The result of the substitution $\displaystyle \ \ u=\frac{1-x}{1+x}\,,\$ is fairly clean.

$\displaystyle \ \ u=\frac{1-x}{1+x}=\frac{2}{1+x}-1$

So that $\displaystyle \ \ u+1=\frac{2}{1+x}\ .\ \$ This substitution behaves quite nicely.

This gives $\displaystyle \ \ x+1=\frac{2}{1+u}\,,\ \$ so finding dx is easy.

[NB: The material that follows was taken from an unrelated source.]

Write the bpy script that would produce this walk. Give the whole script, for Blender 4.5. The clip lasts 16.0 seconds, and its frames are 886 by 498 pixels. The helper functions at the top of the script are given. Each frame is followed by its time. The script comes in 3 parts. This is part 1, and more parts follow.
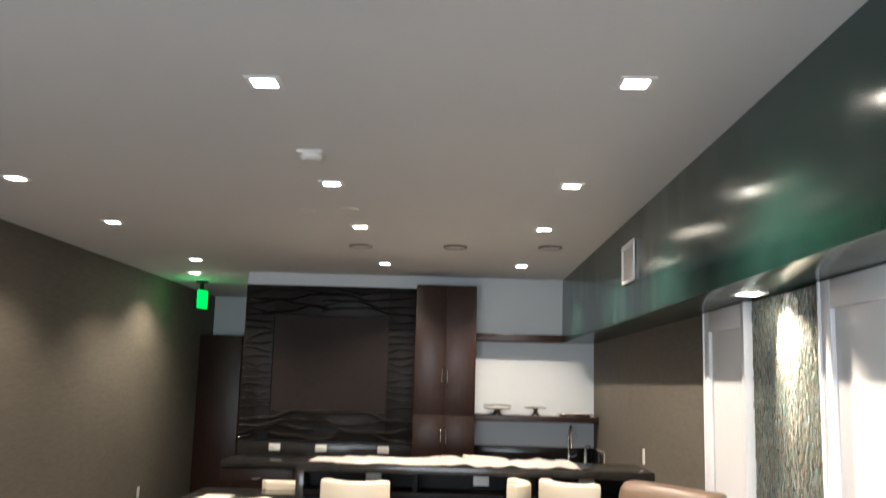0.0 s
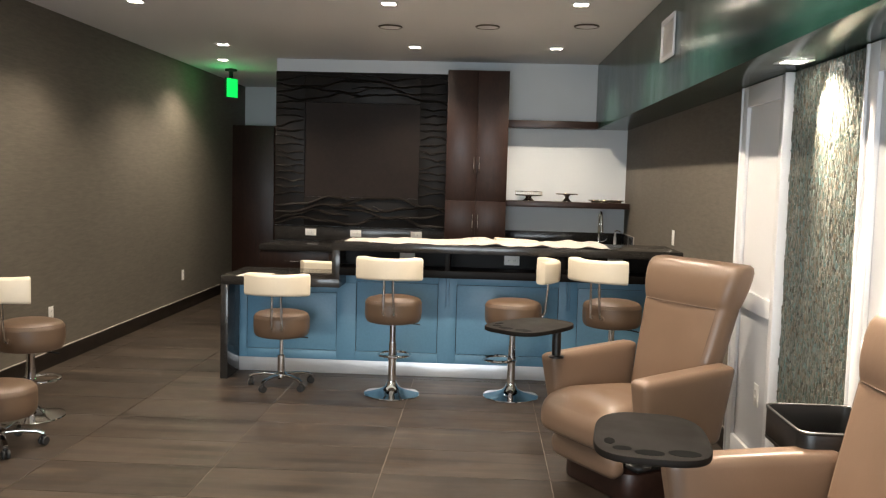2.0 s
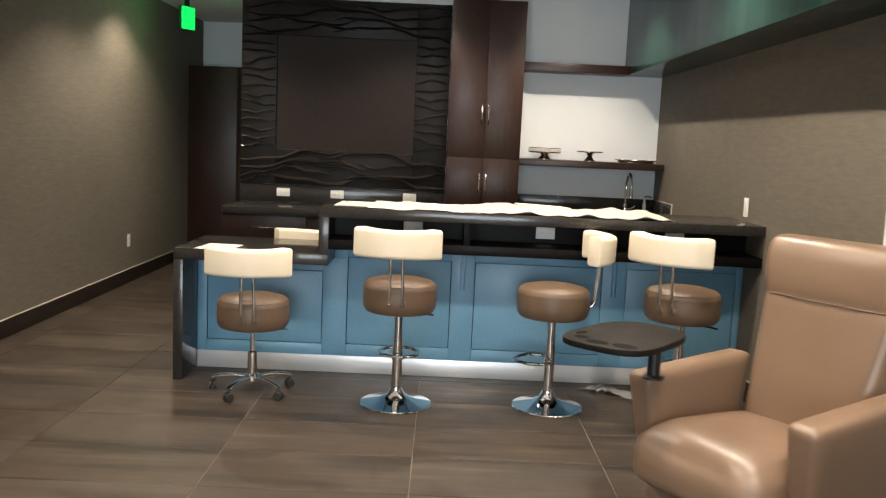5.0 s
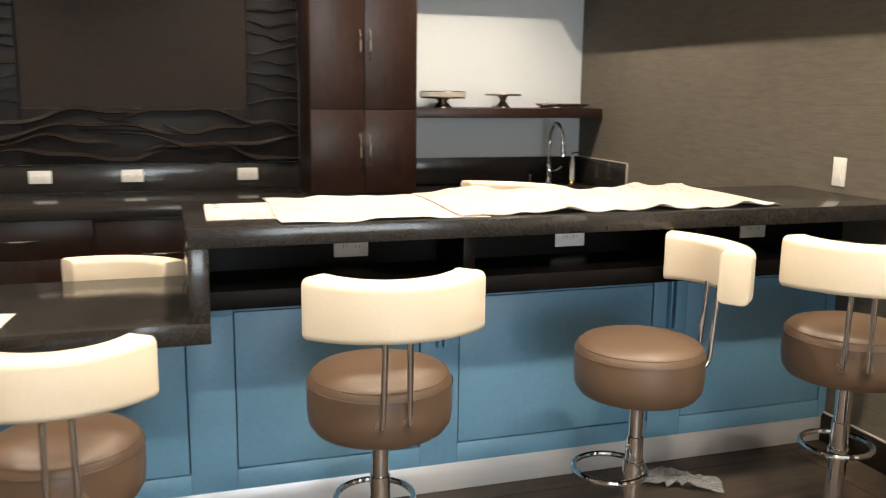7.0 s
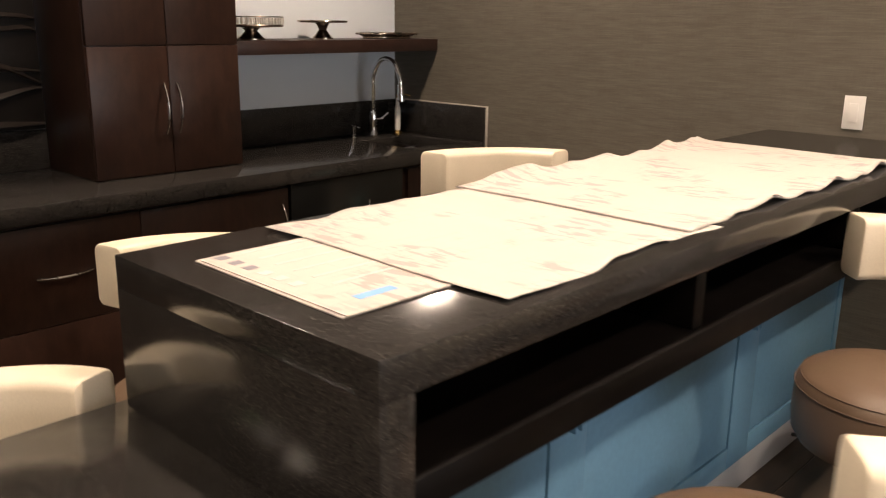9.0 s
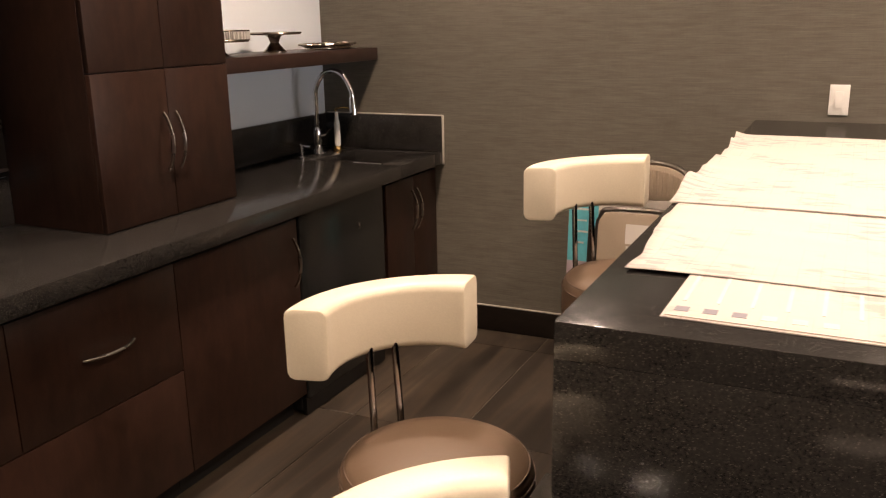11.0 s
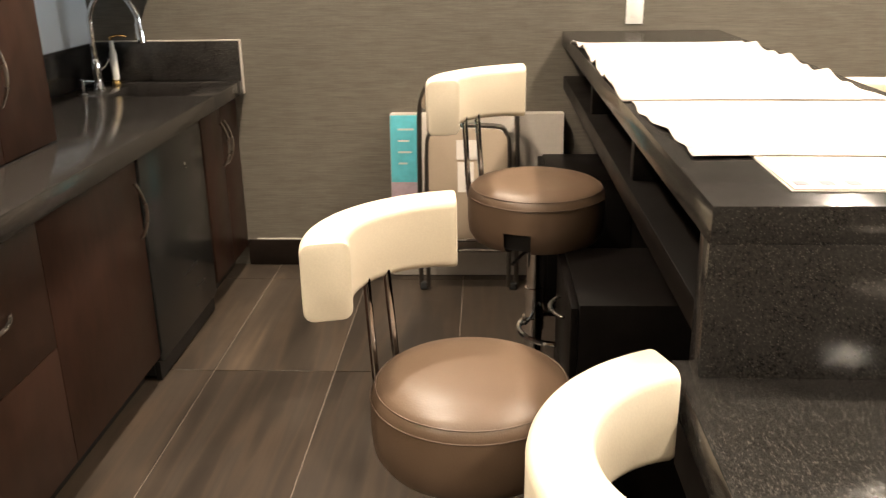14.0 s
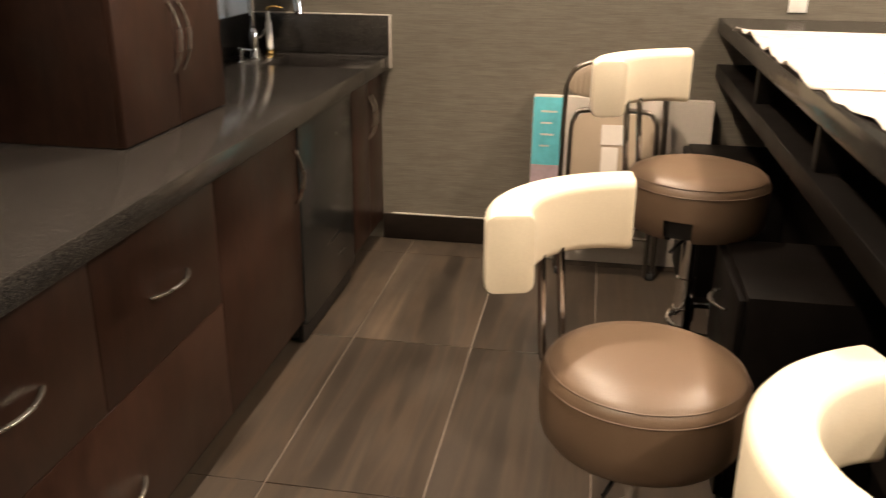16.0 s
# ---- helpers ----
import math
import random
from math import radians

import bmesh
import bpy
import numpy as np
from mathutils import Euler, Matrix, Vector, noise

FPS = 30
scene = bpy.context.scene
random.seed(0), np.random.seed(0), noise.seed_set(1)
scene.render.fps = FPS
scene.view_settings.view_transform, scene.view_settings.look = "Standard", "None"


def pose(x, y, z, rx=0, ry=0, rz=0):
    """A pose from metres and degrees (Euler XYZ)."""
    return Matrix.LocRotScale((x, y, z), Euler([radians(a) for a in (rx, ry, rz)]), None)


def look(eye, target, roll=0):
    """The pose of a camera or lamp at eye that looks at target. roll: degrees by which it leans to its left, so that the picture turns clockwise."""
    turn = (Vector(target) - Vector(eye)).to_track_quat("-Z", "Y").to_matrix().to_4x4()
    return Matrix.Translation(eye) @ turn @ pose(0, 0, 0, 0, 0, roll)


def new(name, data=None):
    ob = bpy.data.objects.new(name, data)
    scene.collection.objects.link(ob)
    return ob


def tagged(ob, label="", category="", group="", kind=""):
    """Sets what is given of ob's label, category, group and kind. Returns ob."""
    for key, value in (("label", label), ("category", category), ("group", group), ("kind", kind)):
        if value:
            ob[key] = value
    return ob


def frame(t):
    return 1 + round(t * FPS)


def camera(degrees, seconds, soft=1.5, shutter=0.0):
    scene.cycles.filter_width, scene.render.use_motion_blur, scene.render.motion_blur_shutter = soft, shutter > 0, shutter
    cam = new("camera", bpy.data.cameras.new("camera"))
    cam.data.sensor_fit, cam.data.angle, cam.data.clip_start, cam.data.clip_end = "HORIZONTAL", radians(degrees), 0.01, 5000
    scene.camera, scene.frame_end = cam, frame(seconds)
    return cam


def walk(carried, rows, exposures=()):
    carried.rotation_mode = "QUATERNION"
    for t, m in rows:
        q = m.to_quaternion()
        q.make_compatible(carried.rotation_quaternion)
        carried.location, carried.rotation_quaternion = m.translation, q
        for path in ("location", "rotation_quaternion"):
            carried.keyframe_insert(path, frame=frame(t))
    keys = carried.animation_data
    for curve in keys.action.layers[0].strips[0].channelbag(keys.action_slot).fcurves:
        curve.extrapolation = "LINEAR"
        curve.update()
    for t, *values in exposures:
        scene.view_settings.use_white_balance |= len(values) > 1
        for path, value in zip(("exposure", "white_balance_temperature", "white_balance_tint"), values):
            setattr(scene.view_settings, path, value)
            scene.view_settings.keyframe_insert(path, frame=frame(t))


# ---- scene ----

Also note that $\displaystyle \ \ 1+x^2=1+\left(\frac{1-u}{1+u}\right)^2=2\frac{1+u^2}{(1+u)^2}\ .$ Therefore, lots of things cancel out.

11. Jan 11, 2013

### dumbperson

Ok, I shall try again.

$$dx = \frac{-2}{(1+u)^2} du$$

So the integral becomes

$$\int_{1}^{0} \frac{\ln(\frac{2}{1+u})}{\frac{2(1+u^2}{(1+u)^2}} \frac{-2}{(1+u)²} du = -\int_{1}^{0} \frac{\ln(\frac{2}{1+u})}{1+u^2} du = \int_{0}^{1} \frac{\ln(\frac{2}{1+u})}{1+u^2} du$$

I don't see how I can get the definite integral with this substitution :-(

12. Jan 11, 2013

### haruspex

Try to simplify ln(2/(1+u)), and compare it with the integral you started with.

13. Jan 11, 2013

### Dick

You are practically there. Use the rules of logs to break the integral into two parts. Notice something about one of them.

14. Jan 11, 2013

### dumbperson

Oh Wow, got it now. How does one come up with this substitution?

15. Jan 11, 2013

### dumbperson

Thanks ! I got it now, how do you come up with a substitution like this?

16. Jan 12, 2013

### haruspex

A frequent trick with nasty definite integrals is to find a way to fold the range so that the nastiness in one part cancels the nastiness in the rest. Or, what is really the same thing, reverse the whole range and reform it so that the original integral pops out as only part of the expression, and with a factor other than 1 (in this case, -1).
Since the ln(x+1) was the nasty part, that's the part to study for working out the point around which to pivot the range. To make it easier, you could first write x-1 wherever there's an x, so we get ln(x), and the range becomes 1 to 2. A natural way to pivot the range given ln(x) is to map x to 1/x, so ln(x) becomes -ln(x).
The present problem generalises to $\int_a^b\frac{ln(x)dx}{x^2+Bx+ab}$

17. Jan 12, 2013

### dumbperson

Okay, thanks!

But is there a way to see beforehand what would maybe work and what wouldn't ? or do you just have to try?